Di pernyataan kedua, merupakan kata-kata yang keluar dari pak Ignatius, Kepala SDK Wolotolo. Beliau bercerita bahwa meskipun perpustakaan TBP baru berjalan 1,5 bulan di sekolah mereka, namun beliau sudah dapat melihat hal yang cukup baik tumbuh pada diri siswa didik nya. “ Dulu, anak-anak paling susah sekali diajak ngobrol, mereka juga masih malu-malu untuk bercerita dengan guru, sehingga terkesan ada tembok yang membatasi antara guru dan anak-anak di sekolah”. Tapi beberapa waktu ini,tembok itu seakan mulai runtuh secara perlahan dimana saya sebagai kepala sekolah bisa mendengarkan anak-anak bercerita tentang buku cerita yang mereka secara santai kepada saya. Secara tidak langsung anak-anak semakin percaya diri dan suka bercerita tentang apa yang mereka baca dari buku yang tersedia di perpustakaan kami saat ini.
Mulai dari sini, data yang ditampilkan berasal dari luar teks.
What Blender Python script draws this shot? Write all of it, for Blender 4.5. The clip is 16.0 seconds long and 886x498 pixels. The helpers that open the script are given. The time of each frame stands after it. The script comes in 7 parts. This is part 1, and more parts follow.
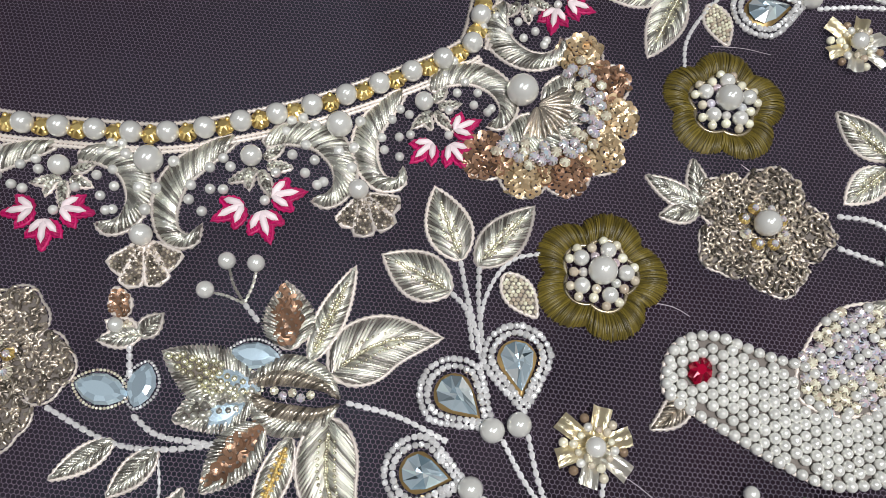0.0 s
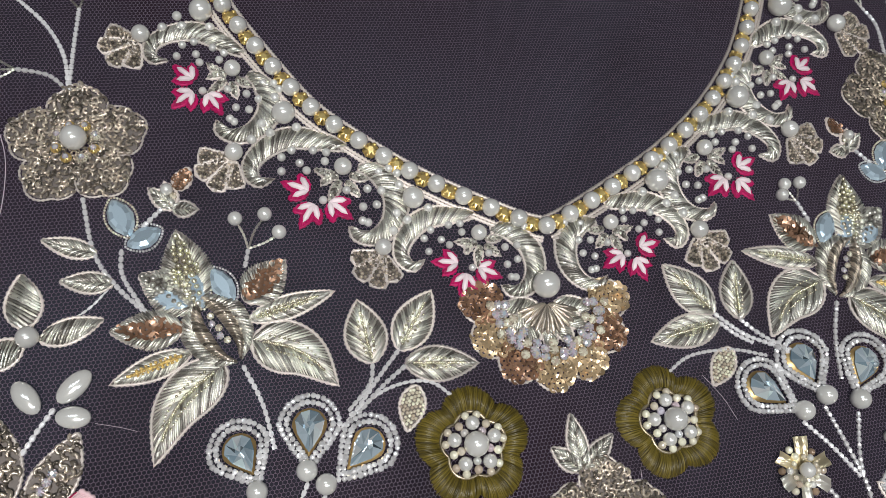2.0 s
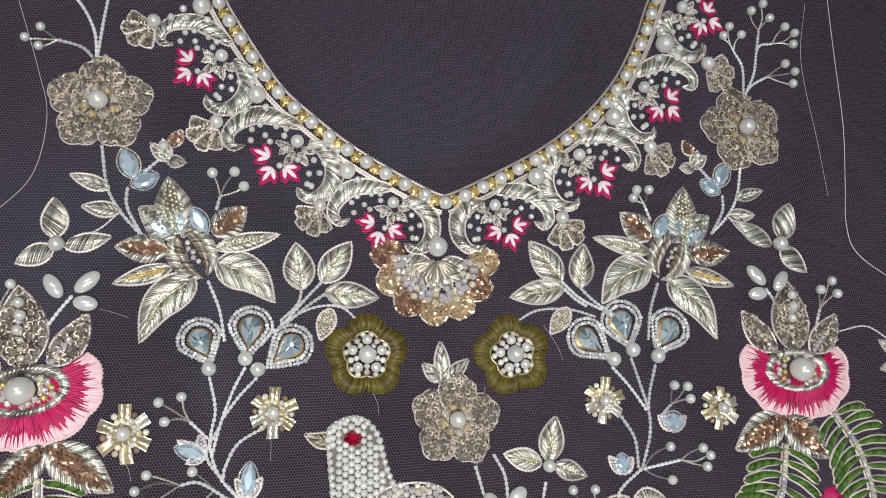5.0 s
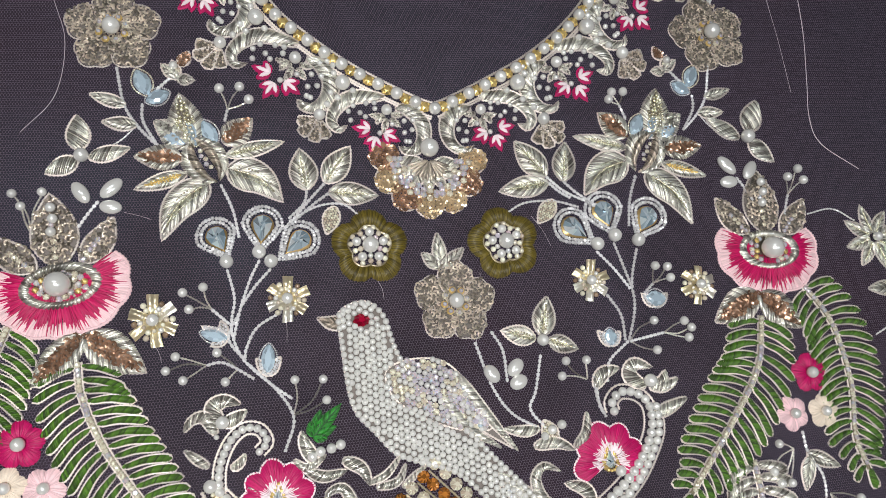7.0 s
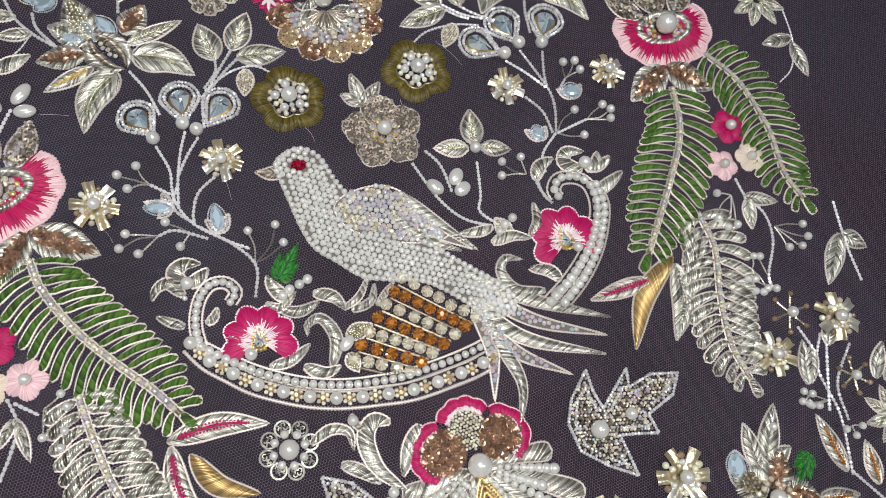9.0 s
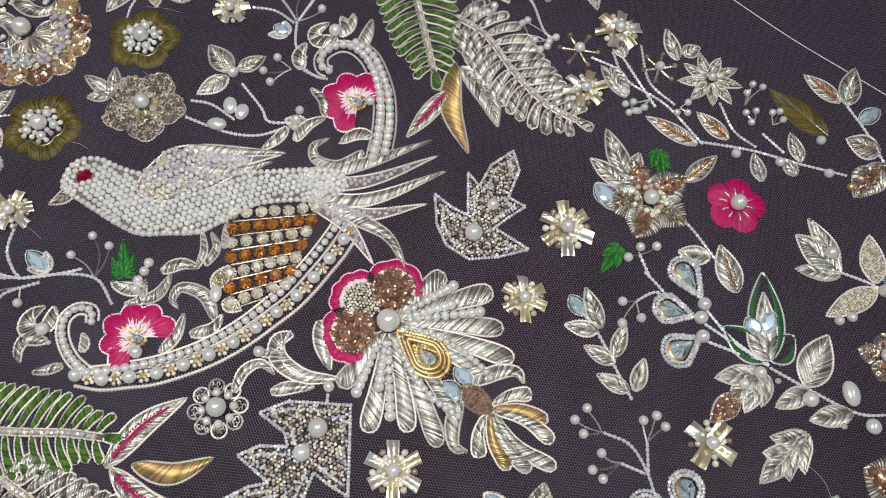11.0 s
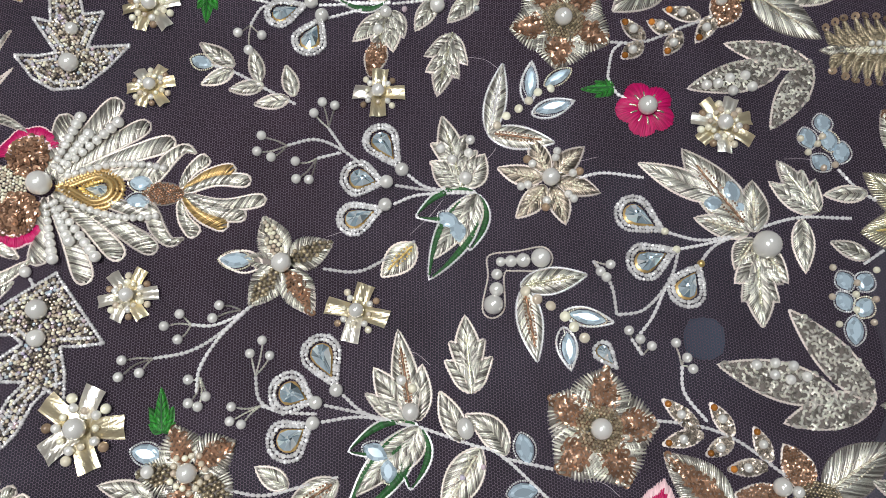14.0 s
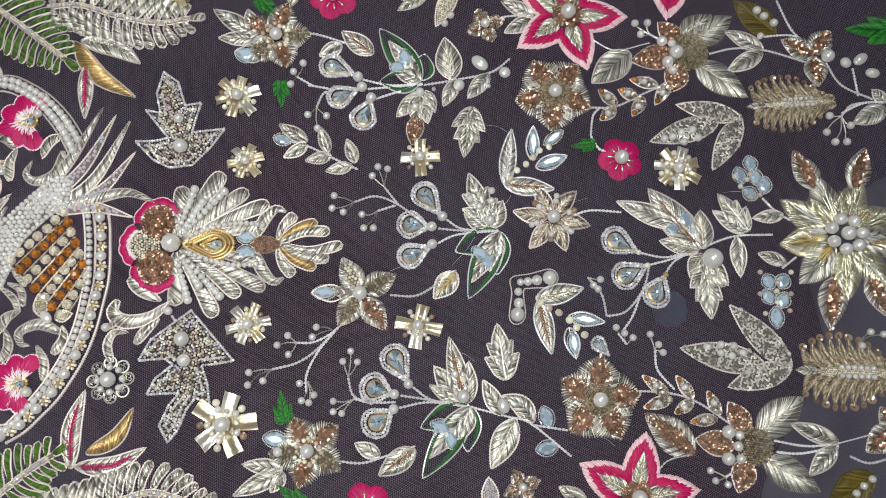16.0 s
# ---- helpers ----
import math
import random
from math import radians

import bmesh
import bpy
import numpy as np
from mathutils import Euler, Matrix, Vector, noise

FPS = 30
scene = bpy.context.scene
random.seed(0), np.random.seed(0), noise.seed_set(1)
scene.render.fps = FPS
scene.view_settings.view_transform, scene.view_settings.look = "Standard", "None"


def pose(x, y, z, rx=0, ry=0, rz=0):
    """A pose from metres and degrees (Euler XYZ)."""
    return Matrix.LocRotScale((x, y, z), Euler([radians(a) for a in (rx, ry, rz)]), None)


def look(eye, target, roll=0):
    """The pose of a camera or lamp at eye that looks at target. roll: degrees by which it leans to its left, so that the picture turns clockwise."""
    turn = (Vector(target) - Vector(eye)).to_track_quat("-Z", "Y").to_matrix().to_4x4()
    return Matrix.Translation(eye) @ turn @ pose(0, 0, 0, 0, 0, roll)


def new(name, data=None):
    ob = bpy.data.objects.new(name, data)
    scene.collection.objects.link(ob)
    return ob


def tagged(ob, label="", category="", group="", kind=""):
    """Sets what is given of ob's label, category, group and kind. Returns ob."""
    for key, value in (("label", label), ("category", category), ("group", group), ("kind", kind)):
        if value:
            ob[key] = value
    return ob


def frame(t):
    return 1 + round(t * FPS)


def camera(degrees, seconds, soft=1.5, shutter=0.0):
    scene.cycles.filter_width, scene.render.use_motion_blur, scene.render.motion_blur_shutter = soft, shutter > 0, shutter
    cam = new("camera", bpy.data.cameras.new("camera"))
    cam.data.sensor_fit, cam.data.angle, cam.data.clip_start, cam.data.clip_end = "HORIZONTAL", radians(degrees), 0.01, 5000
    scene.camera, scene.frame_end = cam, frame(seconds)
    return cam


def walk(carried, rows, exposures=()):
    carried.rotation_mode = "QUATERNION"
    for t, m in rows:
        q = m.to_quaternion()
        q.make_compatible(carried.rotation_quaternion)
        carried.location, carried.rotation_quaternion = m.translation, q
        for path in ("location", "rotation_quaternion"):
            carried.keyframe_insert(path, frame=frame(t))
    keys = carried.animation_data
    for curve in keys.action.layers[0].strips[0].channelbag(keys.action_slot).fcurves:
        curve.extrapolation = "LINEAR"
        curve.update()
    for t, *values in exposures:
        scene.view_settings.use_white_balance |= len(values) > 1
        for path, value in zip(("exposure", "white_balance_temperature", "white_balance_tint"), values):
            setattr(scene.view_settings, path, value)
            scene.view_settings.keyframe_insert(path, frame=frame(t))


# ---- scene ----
cam = camera(60.72, 16.0, 0.6)
EXPOSURES = [(0.0, 0.24), (1.5, 0.0), (3.0, 0.16), (5.5, 0.22), (8.5, 0.12), (11.0, 0.0), (12.5, 0.05), (14.0, 0.18), (16.0, 0.06)]
# seconds, eye, turn
PATH = [
    (0.0, -0.0929, -0.0388, 0.1630, 19.37, -1.38, -54.05),
    (0.5, -0.1030, -0.0316, 0.1597, 19.40, -2.15, -47.71),
    (1.0, -0.0954, -0.0360, 0.1648, 18.47, -3.40, -32.22),
    (1.5, -0.0827, -0.0442, 0.1778, 19.19, -6.46, -18.64),
    (2.0, -0.0731, -0.0540, 0.1980, 20.37, -9.72, -9.40),
    (2.5, -0.0685, -0.0639, 0.2141, 18.90, -11.45, -7.30),
    (3.0, -0.0617, -0.0657, 0.2275, 15.78, -11.34, -4.70),
    (3.2, -0.0596, -0.0623, 0.2324, 15.08, -11.40, -4.14),
    (5.3, -0.0592, -0.0679, 0.2820, 13.51, -11.82, -2.93),
    (5.5, -0.0599, -0.0730, 0.2839, 13.59, -11.70, -3.37),
    (6.0, -0.0616, -0.0855, 0.2900, 13.98, -11.53, -4.52),
    (6.5, -0.0616, -0.0991, 0.2922, 13.98, -11.27, -5.54),
    (7.0, -0.0632, -0.1112, 0.2925, 14.04, -11.02, -6.08),
    (7.5, -0.0693, -0.1288, 0.2923, 14.49, -11.41, -7.51),
    (8.0, -0.0735, -0.1479, 0.2882, 15.21, -11.94, -10.20),
    (8.5, -0.0731, -0.1676, 0.2860, 15.75, -11.47, -14.35),
    (8.7, -0.0729, -0.1753, 0.2847, 16.44, -11.22, -17.04),
    (10.8, -0.0700, -0.2406, 0.2787, 20.86, -4.68, -50.53),
    (11.0, -0.0695, -0.2490, 0.2788, 20.97, -3.76, -53.96),
    (11.5, -0.0763, -0.2678, 0.2747, 20.63, -3.67, -60.01),
    (12.0, -0.0840, -0.2795, 0.2743, 20.22, -2.67, -67.50),
    (12.5, -0.0946, -0.2865, 0.2718, 19.54, -0.96, -77.05),
    (13.0, -0.1037, -0.2992, 0.2643, 19.28, -0.11, -83.69),
    (13.5, -0.1112, -0.3233, 0.2471, 18.04, -0.49, -87.14),
    (14.0, -0.1098, -0.3420, 0.2611, 15.80, -0.59, -91.51),
    (14.5, -0.1109, -0.3371, 0.2856, 14.05, -2.31, -94.95),
    (15.0, -0.1081, -0.3368, 0.3124, 13.25, -2.18, -94.51),
    (15.5, -0.1060, -0.3255, 0.3374, 12.98, -2.50, -94.29),
    (16.0, -0.1032, -0.3093, 0.3593, 13.00, -2.30, -95.21),
]
walk(cam, [(r[0], pose(*r[1:])) for r in PATH], EXPOSURES)
# ---- light: small bright lamp over the work for the carried flash, two added fills ----
world = bpy.data.worlds.new("world")
world.use_nodes = True
world.node_tree.nodes["Background"].inputs[0].default_value = (0.75, 0.85, 1.0, 1)
world.node_tree.nodes["Background"].inputs[1].default_value = 0.05
scene.world = world


def area_lamp(name, eye, target, size_x, size_y, watts, colour):
    data = bpy.data.lights.new(name, "AREA")
    data.shape, data.size, data.size_y, data.energy, data.color = "RECTANGLE", size_x, size_y, watts, colour
    ob = new(name, data)
    ob.matrix_world = look(eye, target)
    return ob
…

Pernyataan pak Ignas, seakan membawaku kembali pada masa dimana aku menjadi guru relawan selama satu tahun di Kalimantan pada tahun 2017 yang lalu. Setahun disana salah satu yang ku perhatikan yaitu kurang nya interaksi antara siswa dan guru, bahkan anak-anak tidak tahu nama guru yang telah mengajar disana bertahun-tahun, yang mereka tahu hanyalah bahwa bapak A guru Penjas, bapak B guru Agama, dan lain sebagai nya. Salah satu faktor mereka kurang berinteraksi ialah karena mereka bingung topik apa yang mau mereka utarakan kepada siswa, maupun sebaliknya. Yang pada akhirnya dinding pembatas anatara siswa dan guru semakin berdiri kokoh. Namun hari ini senang sekali rasanya melihat pak Ignas menemukan jalan yang baik untuk ia gunakan menjalin interaksi dengan anak-anak melalui buku cerita yang mereka baca. Harapannya cara berkomunikasi yang baik ini bisa tertular kepada bapak dan ibu guru lainnya.
Baiklah, ternyata aku terlalu semangat untuk menulis kali ini, sehingga tak terasa sudah hampir 1000 kata dalam tulisan ini. Teman-teman tidak perlu ikut menhitung jumlah kata dalam tulisan ini, dengan membaca sampai akhir disini tentu saja saya sangat mengapresiasinya. Terakhir saya hanya ingin menyampaikan, anak-anak didik kita adalah anak-anak yang hebat, mereka tak hanya perlu pengetahuan tetapi juga perlu perhatian dan motivasi.